Warring Darfur tribes say tentative ceasefire reached

Warring Arab tribes in Sudan's Darfur region said on Wednesday that they had reached a tentative ceasefire, after fighting which one of them said had killed more than 200 people.

"Last night we reached an agreement to calm things down," Ahmed Khiri, a Misseriya tribal leader, told AFP.

"I don't think there will be more fighting today or in the coming days."

A leader of the rival Salamat tribe confirmed the two sides were trying to halt the violence in western Darfur.

Both tribes said they would aim to reach a full peace agreement soon -- after an earlier pact collapsed.

Khiri said more than 200 people had died, most of them Salamat, since last Friday.
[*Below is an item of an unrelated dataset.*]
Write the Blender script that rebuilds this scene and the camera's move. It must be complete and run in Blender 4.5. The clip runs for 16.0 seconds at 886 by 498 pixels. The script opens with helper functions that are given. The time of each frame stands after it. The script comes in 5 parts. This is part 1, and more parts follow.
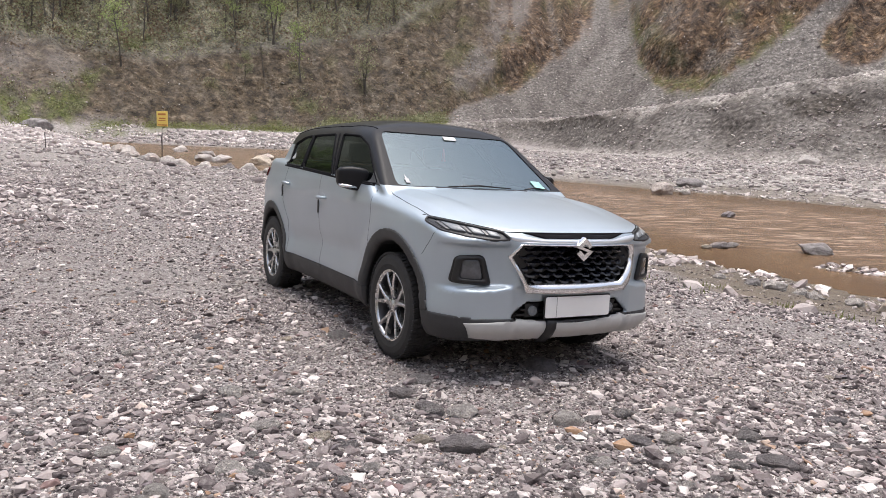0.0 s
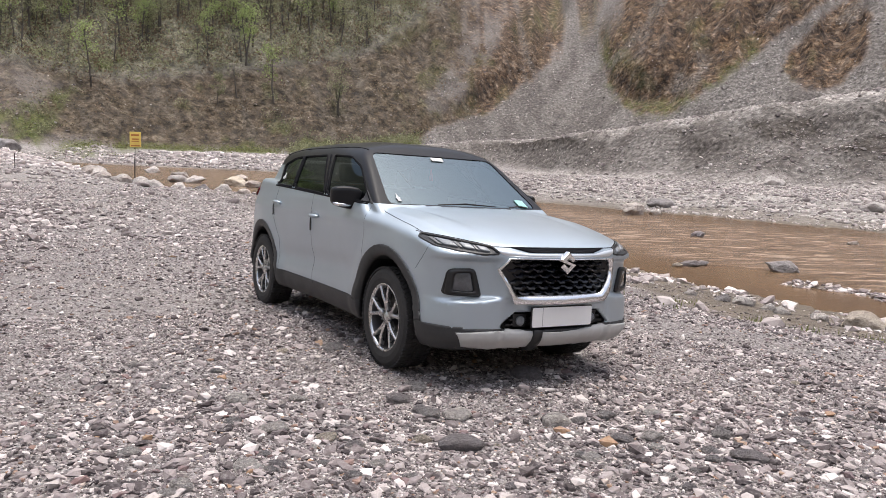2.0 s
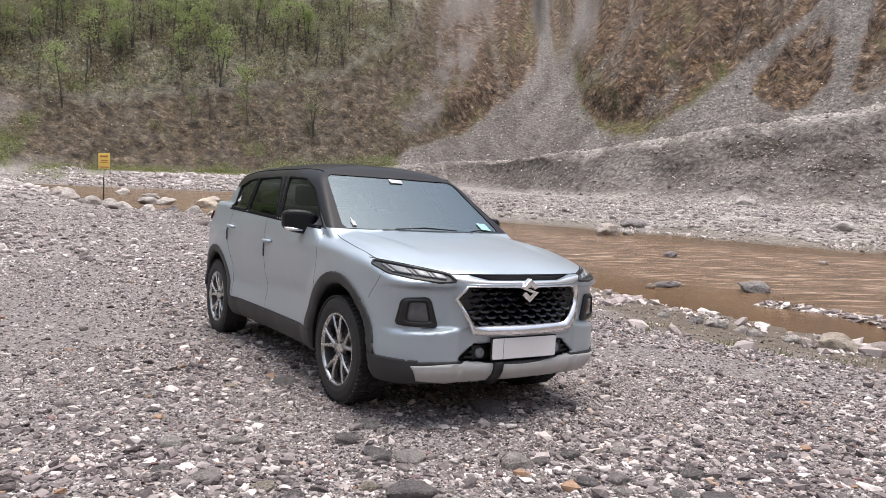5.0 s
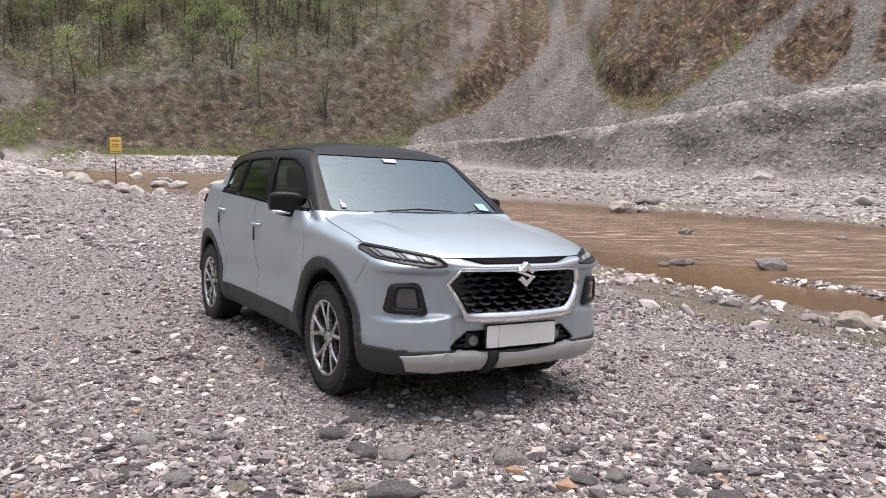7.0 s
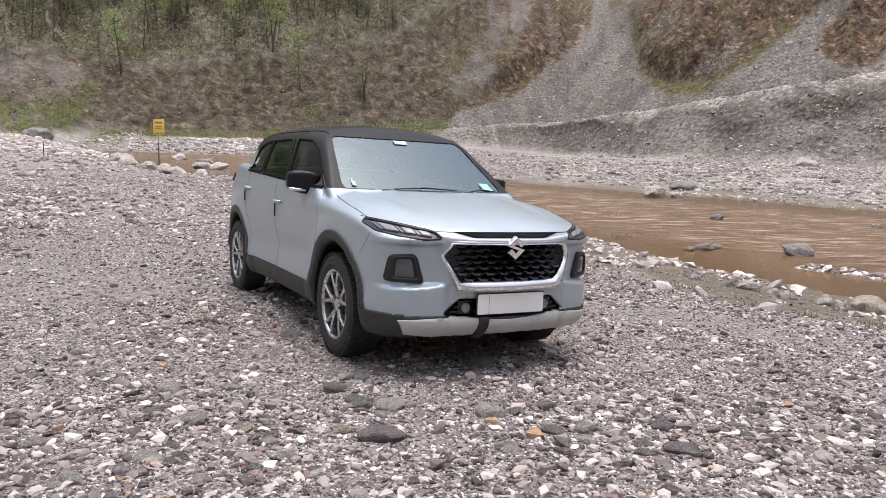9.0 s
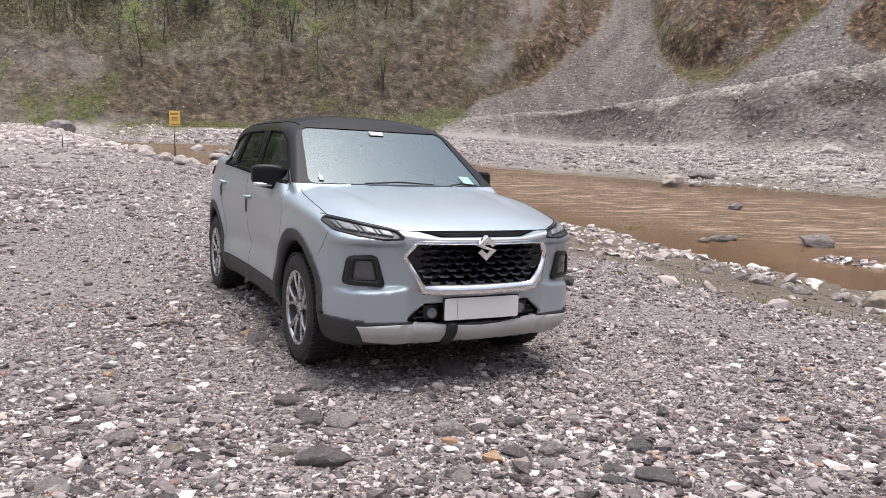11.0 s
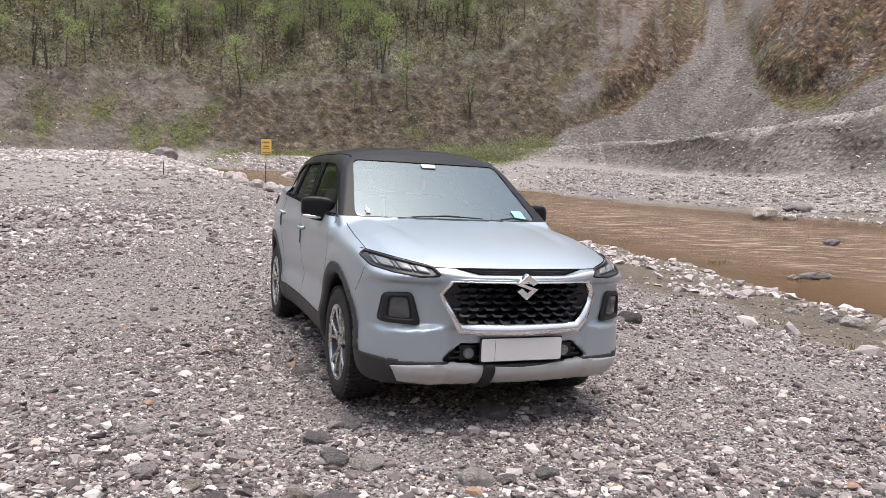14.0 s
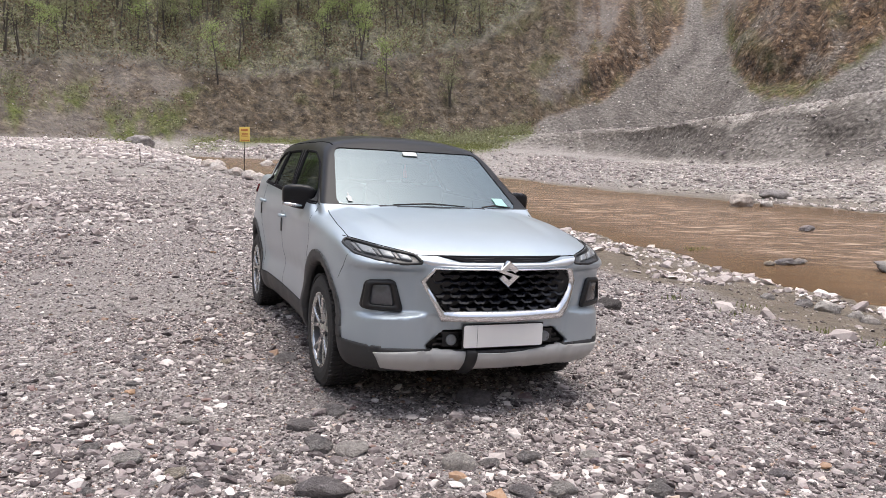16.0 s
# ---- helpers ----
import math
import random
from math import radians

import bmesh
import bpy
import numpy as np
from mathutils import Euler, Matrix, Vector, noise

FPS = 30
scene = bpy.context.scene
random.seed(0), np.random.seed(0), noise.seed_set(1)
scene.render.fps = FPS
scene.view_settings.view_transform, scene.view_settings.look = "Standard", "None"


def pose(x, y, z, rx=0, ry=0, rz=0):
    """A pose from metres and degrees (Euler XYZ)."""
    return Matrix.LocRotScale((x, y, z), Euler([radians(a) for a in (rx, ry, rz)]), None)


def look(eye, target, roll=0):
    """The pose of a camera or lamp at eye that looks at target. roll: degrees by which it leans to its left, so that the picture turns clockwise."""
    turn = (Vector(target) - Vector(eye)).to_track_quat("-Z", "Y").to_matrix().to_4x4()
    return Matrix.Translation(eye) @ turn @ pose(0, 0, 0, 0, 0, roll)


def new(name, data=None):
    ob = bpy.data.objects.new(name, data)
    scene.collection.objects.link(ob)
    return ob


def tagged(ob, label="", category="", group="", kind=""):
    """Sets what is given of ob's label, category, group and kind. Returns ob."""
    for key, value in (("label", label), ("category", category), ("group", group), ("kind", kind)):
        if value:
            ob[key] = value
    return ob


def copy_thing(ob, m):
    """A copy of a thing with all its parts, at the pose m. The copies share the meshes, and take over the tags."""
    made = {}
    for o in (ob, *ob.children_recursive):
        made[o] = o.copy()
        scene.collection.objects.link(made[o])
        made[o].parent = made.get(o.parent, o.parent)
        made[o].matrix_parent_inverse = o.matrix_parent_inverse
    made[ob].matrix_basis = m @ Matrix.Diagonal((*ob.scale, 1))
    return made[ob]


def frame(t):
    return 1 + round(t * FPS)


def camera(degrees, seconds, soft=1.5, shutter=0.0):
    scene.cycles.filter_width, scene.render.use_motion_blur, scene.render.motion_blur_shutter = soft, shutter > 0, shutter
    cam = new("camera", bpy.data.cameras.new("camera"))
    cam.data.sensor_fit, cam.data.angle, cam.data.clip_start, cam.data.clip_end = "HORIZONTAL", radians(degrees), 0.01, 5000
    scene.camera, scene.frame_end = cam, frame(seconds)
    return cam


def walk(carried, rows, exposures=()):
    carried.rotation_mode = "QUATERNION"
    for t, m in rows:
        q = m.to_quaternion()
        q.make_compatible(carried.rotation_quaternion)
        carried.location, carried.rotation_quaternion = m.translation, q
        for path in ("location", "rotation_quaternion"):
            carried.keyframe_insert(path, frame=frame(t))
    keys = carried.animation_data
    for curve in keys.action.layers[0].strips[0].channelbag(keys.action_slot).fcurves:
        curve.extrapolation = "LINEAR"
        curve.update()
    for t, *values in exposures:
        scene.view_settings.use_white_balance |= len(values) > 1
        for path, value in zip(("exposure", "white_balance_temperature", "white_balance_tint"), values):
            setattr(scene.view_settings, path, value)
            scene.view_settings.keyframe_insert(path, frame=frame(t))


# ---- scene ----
cam = camera(61.6, 16.0, soft=0.65)
PATH = [
    (0.0, (0.0, 0.0, 1.24), (0.0, 1.977, 0.9375), 1.7),
    (0.5, (0.0685, -0.0851, 1.2105), (-0.0339, 1.8691, 0.7974), 0.47),
    (1.0, (0.0792, -0.1414, 1.2375), (-0.0252, 1.8281, 0.9058), 0.98),
    (1.5, (-0.048, -0.2231, 1.246), (-0.0926, 1.7599, 0.9894), 1.35),
    (2.0, (-0.1232, -0.2741, 1.2349), (-0.052, 1.7096, 0.9903), 1.79),
    (2.5, (-0.143, -0.2896, 1.24), (0.0155, 1.6885, 0.9904), 2.29),
    (3.0, (-0.1004, -0.2614, 1.2378), (0.1039, 1.7139, 1.0001), 2.64),
    (3.5, (-0.0088, -0.2047, 1.2502), (0.2014, 1.7725, 1.0343), 2.35),
    (4.0, (0.0947, -0.1417, 1.2491), (0.2719, 1.8417, 1.0628), 1.91),
    (6.3, (-0.0955, 0.1366, 1.2271), (0.0208, 2.1238, 1.0333), 1.54),
    (6.5, (-0.0308, 0.155, 1.2157), (0.0852, 2.14, 1.0009), 1.34),
    (7.0, (0.1709, 0.2433, 1.2411), (0.2646, 2.2262, 0.9979), 0.81),
    (7.5, (0.2241, 0.2228, 1.2565), (0.2735, 2.2076, 1.0154), 0.56),
    (8.0, (0.2558, 0.0912, 1.2338), (0.2701, 2.0765, 0.9926), 0.32),
    (8.5, (0.3579, -0.0856, 1.232), (0.3537, 1.8958, 0.9594), 0.5),
    (9.0, (0.4087, -0.1523, 1.2353), (0.4019, 1.8269, 0.9478), 1.19),
    (9.2, (0.4354, -0.1592, 1.2359), (0.4258, 1.8196, 0.9456), 1.49),
    (11.3, (0.7367, 0.2779, 1.253), (0.6653, 2.2512, 0.9354), 0.92),
    (11.5, (0.7292, 0.3103, 1.2549), (0.6558, 2.2856, 0.9504), 1.42),
    (12.0, (0.869, 0.3583, 1.2654), (0.7179, 2.3353, 1.0038), 1.04),
    (12.5, (1.0241, 0.3725, 1.2779), (0.8316, 2.3467, 1.0224), 0.49),
    (13.0, (1.0064, 0.3775, 1.2771), (0.8044, 2.3497, 1.013), 0.88),
    (13.5, (0.9883, 0.3779, 1.2846), (0.7511, 2.3465, 1.0226), 1.24),
    (14.0, (0.9689, 0.3695, 1.2854), (0.6777, 2.3329, 1.04), 1.09),
    (14.5, (0.9595, 0.3677, 1.2837), (0.6333, 2.3256, 1.0385), 0.85),
    (15.0, (0.9565, 0.3594, 1.2921), (0.6339, 2.3153, 1.0269), 0.96),
    (15.5, (0.952, 0.3623, 1.2791), (0.6647, 2.3226, 1.0057), 1.09),
    (16.0, (0.9619, 0.3451, 1.2866), (0.7244, 2.3115, 1.0096), 1.04),
]
walk(cam, [(t, look(eye, target, roll)) for t, eye, target, roll in PATH])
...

The Salamat were less specific, but said they lost 52 members in battle at the weekend.

The latest killings, during the Muslim holy month of Ramadan, began within days of the previous peace deal the tribes signed on July 3.

That agreement came after fighting which began in April.

The incident reflects the altered dynamics of a decade-old conflict in which, observers say, the government can no longer control its former Arab tribal allies known as Janjaweed.

Inter-ethnic fighting, more than government-rebel clashes, has been the major source of violence this year in Darfur, where an estimated 300,000 people were displaced in the first five months alone, an international peacekeeping mission in Darfur says.

That is more than in the previous two years combined.